Ham radio operators are often called upon to act like first responders, restoring some semblance of communication in areas laid to waste by disasters.
Members of the Fort Myers Amateur Radio Club have utilized their skills in south Florida and New Orleans, responding to needs in the aftermath of hurricanes Andrew and Katrina.
Honing those skills is a must, said club member James Niccum, to ensure they will be ready when called upon.
To prepare, the club, like others across the United States, will take part in "Field Day," a 24-hour event of continuous radio transmission, testing equipment and prepping for emergencies.
"We're there for people in case of emergencies," Niccum said. "We're ready, willing and able to help."
The club will set up shop in the North Fort Myers Community Park, transmitting from 2 p.m. Saturday, June 26, until 2 p.m. Sunday, June 27.
What: Fort Myers Amateur Radio Club "Field Day"

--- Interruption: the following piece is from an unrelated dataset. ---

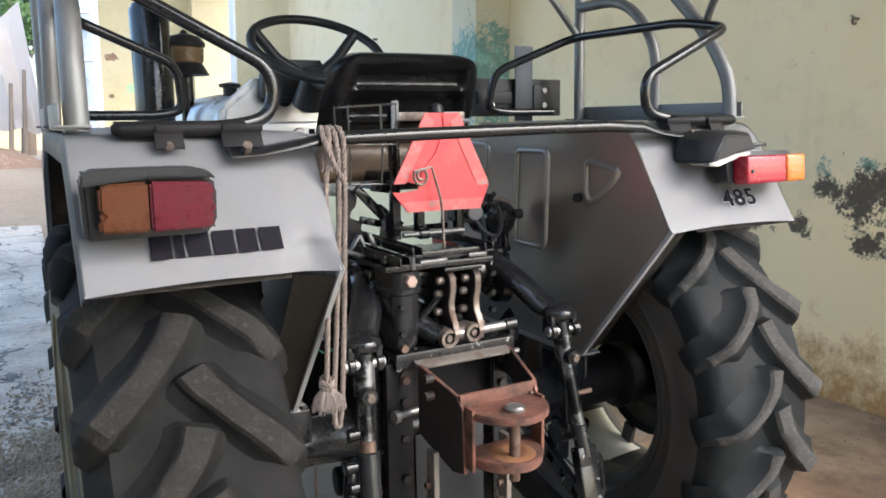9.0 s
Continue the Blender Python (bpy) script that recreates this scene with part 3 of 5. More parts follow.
for wall_part in both("mudguard_side", guard_wall_bm, SILVER_SHADED, "dusty silver inner side of the mudguard, shade in its colour"):
    s = 1 if wall_part.data.vertices[0].co.x > 0 else -1
    x = s * (XI - 0.002)
    for loop in (
        [(-0.095, 1.388), (-0.246, 1.365), (-0.235, 1.335), (-0.125, 1.252), (-0.098, 1.27)],
        [(0.284, 1.411), (0.102, 1.411), (0.118, 1.081), (0.300, 1.084)],
        [(0.605, 1.431), (0.470, 1.427), (0.49, 1.28), (0.58, 1.20)],
    ):
        n = len(loop)
        pts = []
        for k in range(n):
            p, c, q = (Vector((x, *loop[(k + j) % n])) for j in (-1, 0, 1))
            u, v = (p - c).normalized(), (q - c).normalized()
            r = 0.028
            for t in (0, 0.25, 0.5, 0.75, 1.0):
                pts.append((c + u * r) * (1 - t) ** 2 + c * 2 * t * (1 - t) + (c + v * r) * t ** 2)
        part("rib", tube_bm(pts, 0.0125, 12, closed=True, flat=0.8), RIB, wall_part)
    a, b = Vector((x, -0.464, 1.204)), Vector((x, -0.083, 0.756))
    out, back = Vector((s * 0.011, 0, 0)), Vector((0, 0.005, 0.004))
    fold = grid_bm([[p - out * 0.12 - back, p + out - back, p + out + back, p - out * 0.12 + back] for p in (a, b)])
    box_bm((0.085, 0.09, 0.005), (s * (XI + 0.030), -0.04, 0.752), 0, (0, 0, 0), fold)
    part("edge_fold", fold, SILVER, wall_part, "pale folded sheet edge")
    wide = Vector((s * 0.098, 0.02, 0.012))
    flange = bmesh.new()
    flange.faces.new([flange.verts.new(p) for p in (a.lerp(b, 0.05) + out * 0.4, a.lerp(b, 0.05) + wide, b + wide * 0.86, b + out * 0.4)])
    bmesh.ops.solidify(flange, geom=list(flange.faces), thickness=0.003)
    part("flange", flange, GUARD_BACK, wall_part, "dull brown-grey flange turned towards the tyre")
    part("knob", rod_bm((x, -0.064, 1.267), (x - s * 0.02, -0.064, 1.267), 0.016, 14, chamfer=0.003), PLASTIC, wall_part, "black rubber knob")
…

Where: North Fort Myers Community Park
When: 24 hours, 2 p.m., June 26, until 2 p.m., June 27
Cost: Free and open to the public
Niccum said he's always had an interest in radio, but didn't truly dig into it until he retired to Lee County 25 years ago.
He said ham, or amateur, radio operators communicate with each other globally, though Saturday's event will focus primarily on chatting with other operators across the United States.
The focus, of course, is being to able to assist during emergencies.
"We always jump in in any emergency," Niccum said.
Field Day is also used as a tool to entice new members by giving them a hands on trial at ham radio.
Niccum said there are several levels of classification a ham radio operator can obtain, but everything starts with obtaining a license from the Federal Communication Commission.
After that, Niccum said people can outfit themselves with radio equipment at a cost of $200 - $300.
Now that Niccum is able to indulge in his passion for ham radio full time, he hopes to instill that same sense of fun and communication to others on Saturday. He also hopes to fine tune those skills so he, and the rest of the club, will be ready when called upon.
"I've always had an interest in radio. I never had time when I was working but when I retired, I said, 'I'm going to to do this,'" Niccum said.
The event is free and the public is encouraged to attend to see hands on demonstrations of amateur radio.